-------- MATERIAL PROVIDED

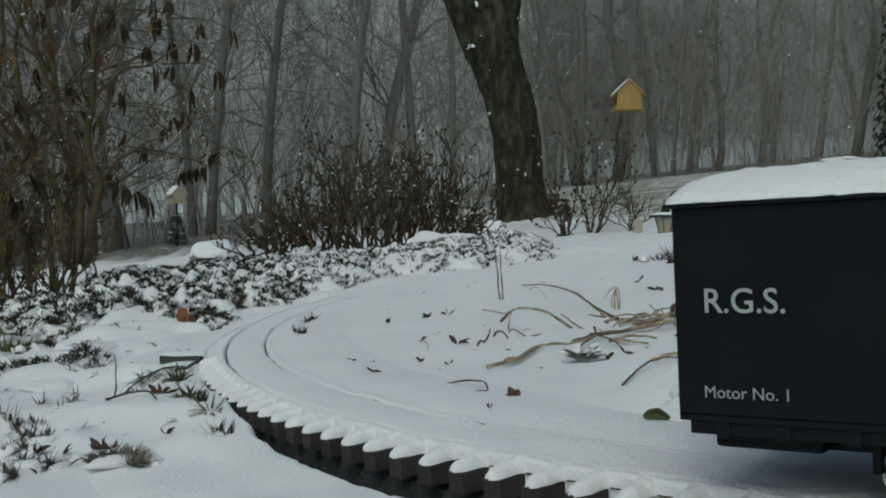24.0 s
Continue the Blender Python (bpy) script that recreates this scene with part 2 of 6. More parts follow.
def snowy_ground_material():
    """Snow that lies thin on the lawn further up, where blades of grass show in streaks."""
    m = SNOW.copy()
    m.name = "snow_on_lawn"
    n, k = m.node_tree.nodes, m.node_tree.links
    b = n["Principled BSDF"]
    src = b.inputs["Base Color"].links[0].from_socket
    co, mp, nz, sep = n.new("ShaderNodeTexCoord"), n.new("ShaderNodeMapping"), n.new("ShaderNodeTexNoise"), n.new("ShaderNodeSeparateXYZ")
    mp.inputs["Scale"].default_value = (0.45, 1.0, 1.0)
    nz.inputs["Scale"].default_value, nz.inputs["Detail"].default_value, nz.inputs["Roughness"].default_value = 8.0, 10, 0.78
    k.new(co.outputs["Object"], mp.inputs["Vector"])
    k.new(mp.outputs[0], nz.inputs["Vector"])
    k.new(co.outputs["Object"], sep.inputs[0])

    def span(sock, a, c):
        r = n.new("ShaderNodeMapRange")
        r.inputs["From Min"].default_value, r.inputs["From Max"].default_value = a, c
        k.new(sock, r.inputs["Value"])
        return r.outputs[0]

    def times(p, q):
        r = n.new("ShaderNodeMath")
        r.operation = "MULTIPLY"
        k.new(p, r.inputs[0])
        k.new(q, r.inputs[1])
        return r.outputs[0]
    lawn = times(times(span(sep.outputs[1], 4.7, 6.2), span(sep.outputs[1], 24.0, 19.0)), span(sep.outputs[0], 0.2, 1.6))
    patch = times(lawn, span(nz.outputs["Fac"], 0.44, 0.51))
    grass = n.new("ShaderNodeTexNoise")
    grass.inputs["Scale"].default_value, grass.inputs["Detail"].default_value = 7.0, 6
    k.new(co.outputs["Object"], grass.inputs["Vector"])
    cr = n.new("ShaderNodeValToRGB")
    cr.color_ramp.elements[0].position, cr.color_ramp.elements[1].position = 0.35, 0.65
    cr.color_ramp.elements[0].color, cr.color_ramp.elements[1].color = (0.11, 0.105, 0.06, 1), (0.27, 0.25, 0.17, 1)
    k.new(grass.outputs["Fac"], cr.inputs["Fac"])
    mix = n.new("ShaderNodeMixRGB")
    k.new(patch, mix.inputs["Fac"])
    k.new(src, mix.inputs["Color1"])
    k.new(cr.outputs[0], mix.inputs["Color2"])
    floor = n.new("ShaderNodeMixRGB")
    wood = n.new("ShaderNodeMath")
    wood.operation = "MAXIMUM"
    k.new(times(span(sep.outputs[1], 6.8, 8.2), span(sep.outputs[0], 1.3, 0.3)), wood.inputs[0])
    k.new(span(sep.outputs[1], 20.0, 23.0), wood.inputs[1])
    k.new(times(wood.outputs[0], span(nz.outputs["Fac"], 0.28, 0.46)), floor.inputs["Fac"])
    k.new(mix.outputs[0], floor.inputs["Color1"])
    floor.inputs["Color2"].default_value = (0.17, 0.16, 0.145, 1)
    k.new(floor.outputs[0], b.inputs["Base Color"])
    return m


LAWN_SNOW = snowy_ground_material()


def glass_material():
    m = bpy.data.materials.new("clear_pane")
    m.use_nodes = True
    b = m.node_tree.nodes["Principled BSDF"]
    b.inputs["Transmission Weight"].default_value = 1.0
    b.inputs["Roughness"].default_value, b.inputs["IOR"].default_value = 0.16, 1.30
    b.inputs["Base Color"].default_value = (0.92, 0.95, 0.95, 1)
    return m


GLASS = glass_material()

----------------

- **GIVEN REQUEST**
Gather from the data above every line with the string "that".

- **EXERCISE RESPONSE**
Continue the Blender Python (bpy) script that recreates this scene with part 2 of 6. More parts follow.
    """Snow that lies thin on the lawn further up, where blades of grass show in streaks."""